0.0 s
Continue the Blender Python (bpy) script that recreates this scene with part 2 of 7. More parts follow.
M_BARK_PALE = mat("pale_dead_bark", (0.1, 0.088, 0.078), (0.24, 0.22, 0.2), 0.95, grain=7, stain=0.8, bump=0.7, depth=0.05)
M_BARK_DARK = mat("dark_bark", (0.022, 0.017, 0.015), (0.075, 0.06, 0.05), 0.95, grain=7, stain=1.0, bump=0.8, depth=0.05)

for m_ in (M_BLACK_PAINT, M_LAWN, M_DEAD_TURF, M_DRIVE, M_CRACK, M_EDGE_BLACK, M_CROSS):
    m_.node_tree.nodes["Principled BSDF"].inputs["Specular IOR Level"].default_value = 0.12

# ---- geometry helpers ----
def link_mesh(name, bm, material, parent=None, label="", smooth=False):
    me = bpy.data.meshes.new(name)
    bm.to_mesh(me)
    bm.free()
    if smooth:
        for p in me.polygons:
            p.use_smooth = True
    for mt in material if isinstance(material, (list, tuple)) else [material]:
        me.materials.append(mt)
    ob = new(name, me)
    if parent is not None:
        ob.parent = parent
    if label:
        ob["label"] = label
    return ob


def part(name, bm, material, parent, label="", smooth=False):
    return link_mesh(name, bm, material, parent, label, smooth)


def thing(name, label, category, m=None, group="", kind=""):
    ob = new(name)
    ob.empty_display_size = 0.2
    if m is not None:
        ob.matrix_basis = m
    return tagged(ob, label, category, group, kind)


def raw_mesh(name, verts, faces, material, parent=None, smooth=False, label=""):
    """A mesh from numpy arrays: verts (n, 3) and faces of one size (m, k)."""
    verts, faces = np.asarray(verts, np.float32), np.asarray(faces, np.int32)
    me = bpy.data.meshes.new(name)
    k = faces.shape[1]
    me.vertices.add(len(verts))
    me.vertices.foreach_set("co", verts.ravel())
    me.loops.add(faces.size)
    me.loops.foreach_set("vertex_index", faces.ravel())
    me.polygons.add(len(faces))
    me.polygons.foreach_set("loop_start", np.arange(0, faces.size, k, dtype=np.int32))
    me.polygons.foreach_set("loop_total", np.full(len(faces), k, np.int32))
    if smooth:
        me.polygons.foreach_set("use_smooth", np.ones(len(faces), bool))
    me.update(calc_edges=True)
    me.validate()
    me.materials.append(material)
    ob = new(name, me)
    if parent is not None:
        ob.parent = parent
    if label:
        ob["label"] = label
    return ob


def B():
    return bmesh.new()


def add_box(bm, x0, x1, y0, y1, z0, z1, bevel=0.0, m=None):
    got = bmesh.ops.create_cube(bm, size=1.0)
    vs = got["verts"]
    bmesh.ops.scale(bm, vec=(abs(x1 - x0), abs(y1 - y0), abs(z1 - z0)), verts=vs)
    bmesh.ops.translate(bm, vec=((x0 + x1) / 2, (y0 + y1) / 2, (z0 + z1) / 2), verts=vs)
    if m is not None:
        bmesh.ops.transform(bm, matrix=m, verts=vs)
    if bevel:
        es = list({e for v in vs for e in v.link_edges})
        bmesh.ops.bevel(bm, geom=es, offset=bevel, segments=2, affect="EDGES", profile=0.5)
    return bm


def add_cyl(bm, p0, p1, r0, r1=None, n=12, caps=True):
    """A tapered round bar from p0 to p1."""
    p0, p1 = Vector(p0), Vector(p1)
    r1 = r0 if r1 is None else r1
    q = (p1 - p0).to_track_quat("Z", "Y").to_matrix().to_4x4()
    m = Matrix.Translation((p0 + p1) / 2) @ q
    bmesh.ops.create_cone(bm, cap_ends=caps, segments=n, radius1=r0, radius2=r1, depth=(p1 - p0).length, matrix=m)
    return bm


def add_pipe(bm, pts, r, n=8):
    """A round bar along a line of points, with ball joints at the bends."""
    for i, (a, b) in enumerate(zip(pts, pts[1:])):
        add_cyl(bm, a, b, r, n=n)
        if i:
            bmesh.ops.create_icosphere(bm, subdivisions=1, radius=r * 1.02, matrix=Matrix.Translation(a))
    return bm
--
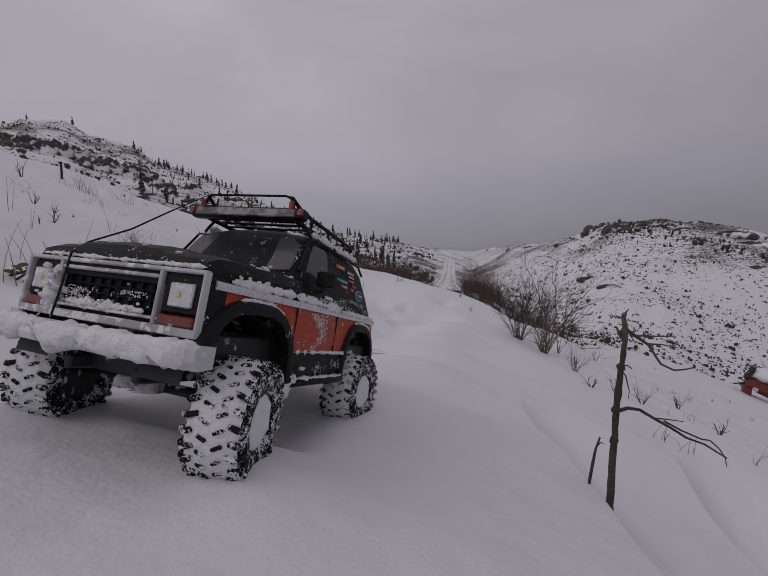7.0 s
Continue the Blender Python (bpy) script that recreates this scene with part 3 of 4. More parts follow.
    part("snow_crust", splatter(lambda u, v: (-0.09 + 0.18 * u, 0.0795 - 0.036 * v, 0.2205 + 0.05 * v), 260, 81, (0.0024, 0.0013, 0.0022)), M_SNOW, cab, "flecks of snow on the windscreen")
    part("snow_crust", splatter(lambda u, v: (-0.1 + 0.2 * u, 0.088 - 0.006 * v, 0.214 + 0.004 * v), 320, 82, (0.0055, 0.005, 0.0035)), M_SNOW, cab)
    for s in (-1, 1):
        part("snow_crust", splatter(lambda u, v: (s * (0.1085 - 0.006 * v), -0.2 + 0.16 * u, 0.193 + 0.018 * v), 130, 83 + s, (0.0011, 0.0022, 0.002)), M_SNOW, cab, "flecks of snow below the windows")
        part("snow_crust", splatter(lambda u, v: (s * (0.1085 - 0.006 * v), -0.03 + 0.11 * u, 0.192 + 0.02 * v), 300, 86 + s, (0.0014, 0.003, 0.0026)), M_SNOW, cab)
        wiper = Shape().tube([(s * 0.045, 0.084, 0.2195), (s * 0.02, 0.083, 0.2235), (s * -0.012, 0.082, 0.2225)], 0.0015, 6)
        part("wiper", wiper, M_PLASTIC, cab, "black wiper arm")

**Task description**
Identify each line containing the string "follow" and copy it out.

**Output below**
Continue the Blender Python (bpy) script that recreates this scene with part 2 of 7. More parts follow.
Continue the Blender Python (bpy) script that recreates this scene with part 3 of 4. More parts follow.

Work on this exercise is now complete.